The back-to-back homers offered a glimpse of the type of dynamic pairing the Angels' lineup could regularly feature in 2019, when Ohtani is expected to be limited to hitting as he recovers from Tommy John surgery. When Ohtani was pitching, the Angels' opportunities to deploy the 1-2 punch were restricted, as the 24-year-old phenom wasn't available to hit on the days before, after and during his starts.
Over his last 13 games, Ohtani is batting .383 with four doubles, five home runs, a triple and 12 RBIs, continuing his push for the American League Rookie of the Year Award. Trout has been equally hot, hitting .370 with three doubles, four home runs, 10 RBIs and 15 walks over his last 17 games.
"I think it's going to be fun," Upton said. "Those guys are special. It'll be exciting to see."
Upton's bat will only further deepen the Angels' projected middle of the order next season. The 31-year-old slugger launched his 28th home run to extend the Angels' lead to 4-0 in the fourth before collecting his 29th in the ninth to secure his first multi-homer game of the season. He nearly added a third in the sixth, but Mitch Haniger robbed him by making a leaping grab at the right-field wall.
"I knew I had a chance," Upton said. "I don't know how close it was to going out, but he made a great play on it and just stole it away."

Heaney came away with a no-decision after surrendering two runs on eight hits while walking none and striking out four over five innings. Though he successfully navigated through a bases-loaded jam in the fourth, he made a couple mistakes in the fifth that resulted in home runs by Kristopher Negron and Haniger.
"Andrew was grinding tonight," manager Mike Scioscia said. "I think he was working against himself a little bit. It didn't feel like he was in sync. He had trouble repeating some pitches. He made some good pitches to get out of some jams, but all in all, I think he just wasn't as crisp tonight as you've seen."

Left-hander Jose Alvarez retired pinch-hitter Dee Gordon to open the eighth and then appeared to whiff Negron for the second out, but the ball got away from catcher Jose Briceno, allowing Negron to reach on a wild pitch.
After walking Denard Span, Alvarez was replaced by veteran Jim Johnson, who coaxed a groundout from Haniger before walking Jean Segura to load the bases with two outs. Scioscia brought in rookie left-hander Williams Jerez to face the left-handed-hitting Cano, but Cano lined a 1-1 slider over the head of Trout in center field to clear the bases and give the Mariners a 6-4 lead.
"It's good to challenge young guys," Scioscia said. "Williams was calm on the mound.

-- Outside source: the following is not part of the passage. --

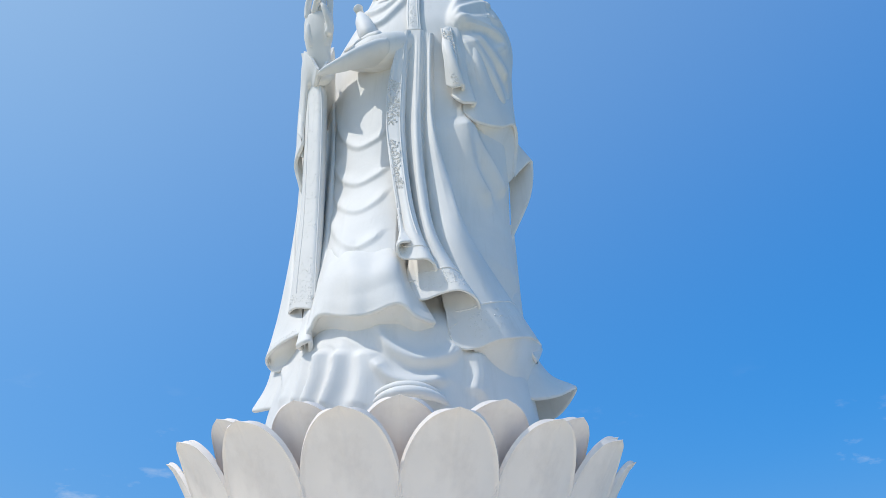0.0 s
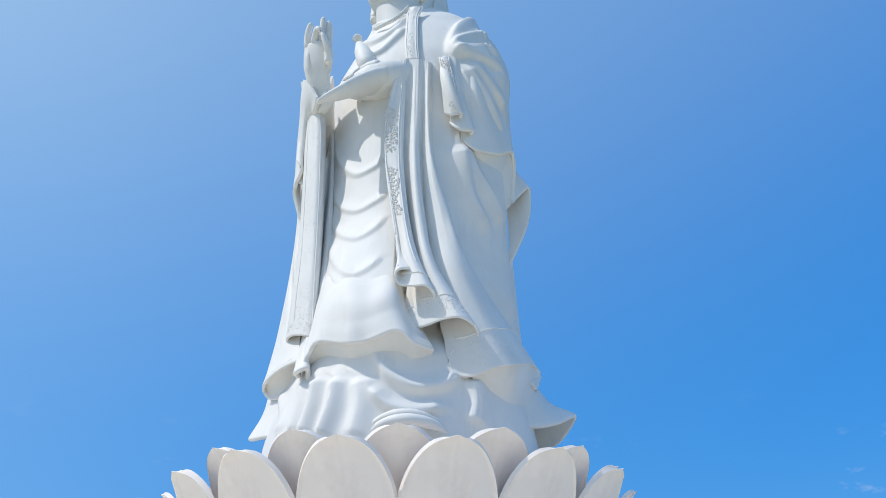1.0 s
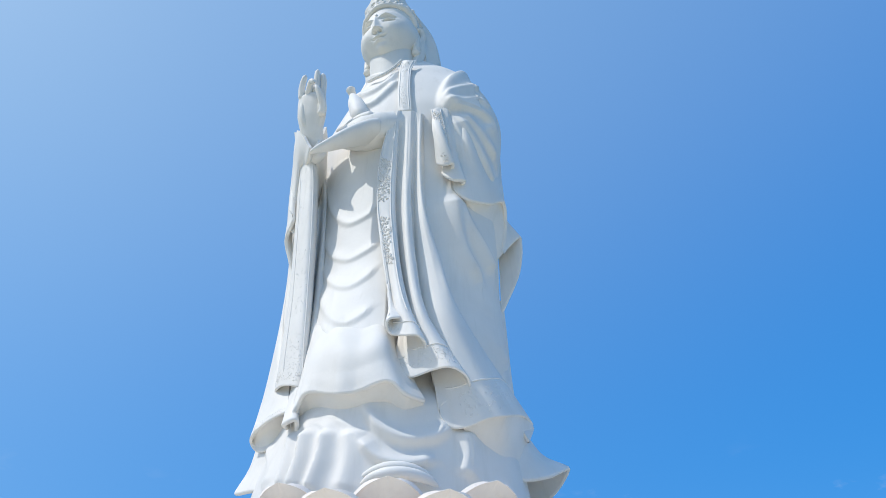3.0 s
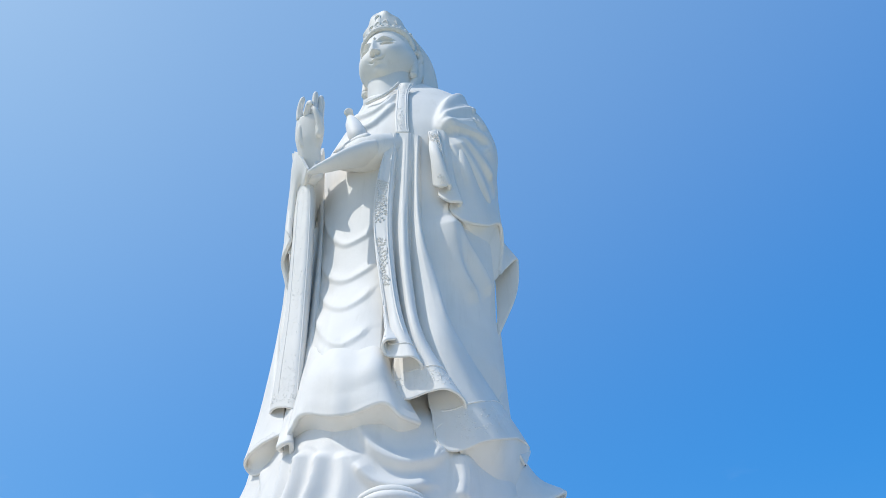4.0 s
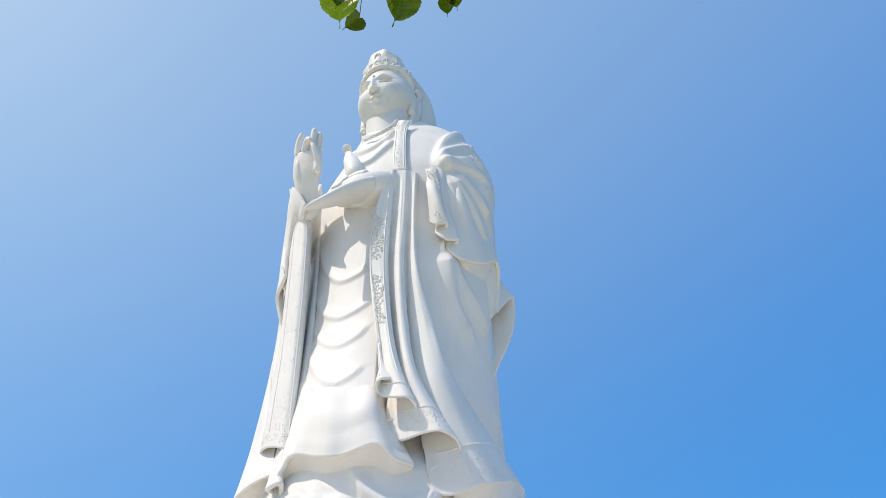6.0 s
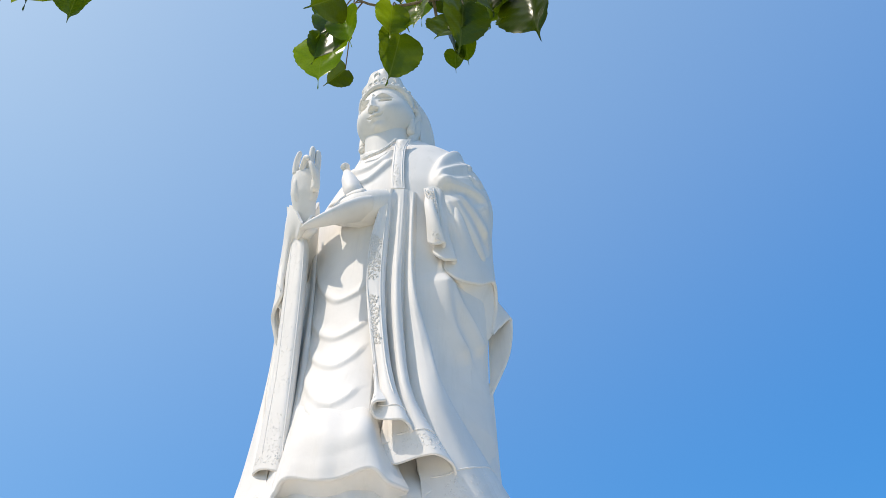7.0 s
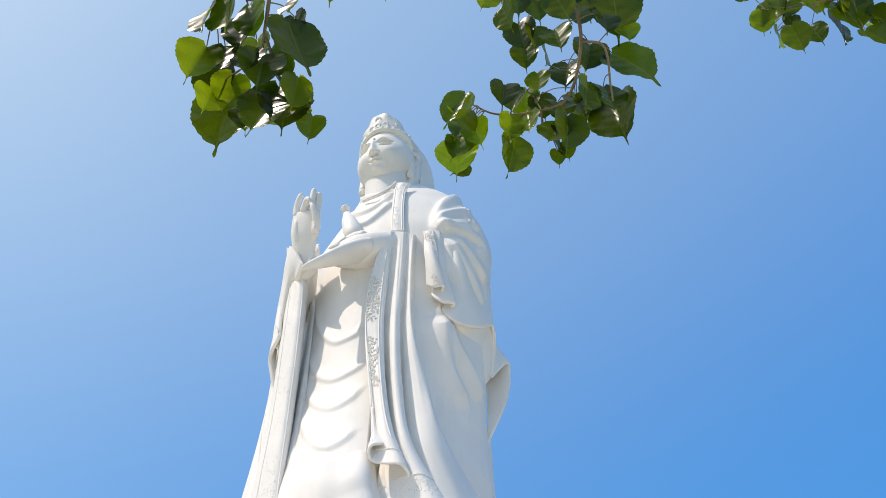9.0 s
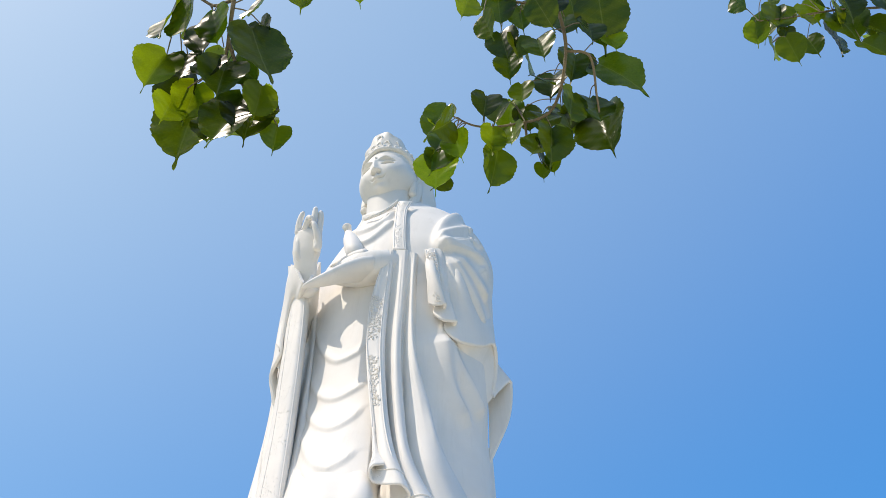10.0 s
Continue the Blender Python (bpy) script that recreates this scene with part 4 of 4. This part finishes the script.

He was trying to make pitches. Unfortunately, he left a little slider a little bit too far over the white of the plate, and Cano hit it hard."

Ryon Healy opened the second inning with a double off Heaney, but he was thrown out by Trout after attempting to tag up and take third on Mike Zunino's flyout to center field. Trout made the catch just in front of the warning track and fired a missile to third baseman Kaleb Cowart, who tagged Healy out after he came off the bag to complete the double play. It was the second outfield assist this week for Trout, who also nailed the Rangers' Robinson Chirinos at the plate on Wednesday.

The "Troutani" tandem was at work again in the sixth, as Trout led off the inning with a ground-rule double and then attempted to score from second on Ohtani's subsequent 109-mph single to right field. Trout was initially ruled safe, but the Mariners challenged the call after replay showed that Zunino appeared to tag the star center fielder before he touched home plate. The call was overturned, depriving the Angels of a key insurance run.

Rookie Jaime Barria (10-9, 3.53 ERA) will take the mound on Sunday afternoon as the Angels close out their four-game series against the Mariners at 1:07 p.m. PT at Angel Stadium. Seattle will counter with left-hander Marco Gonzales (12-9, 4.24 ERA). Barria is 1-3 with a 3.80 ERA in four starts against the Mariners this season.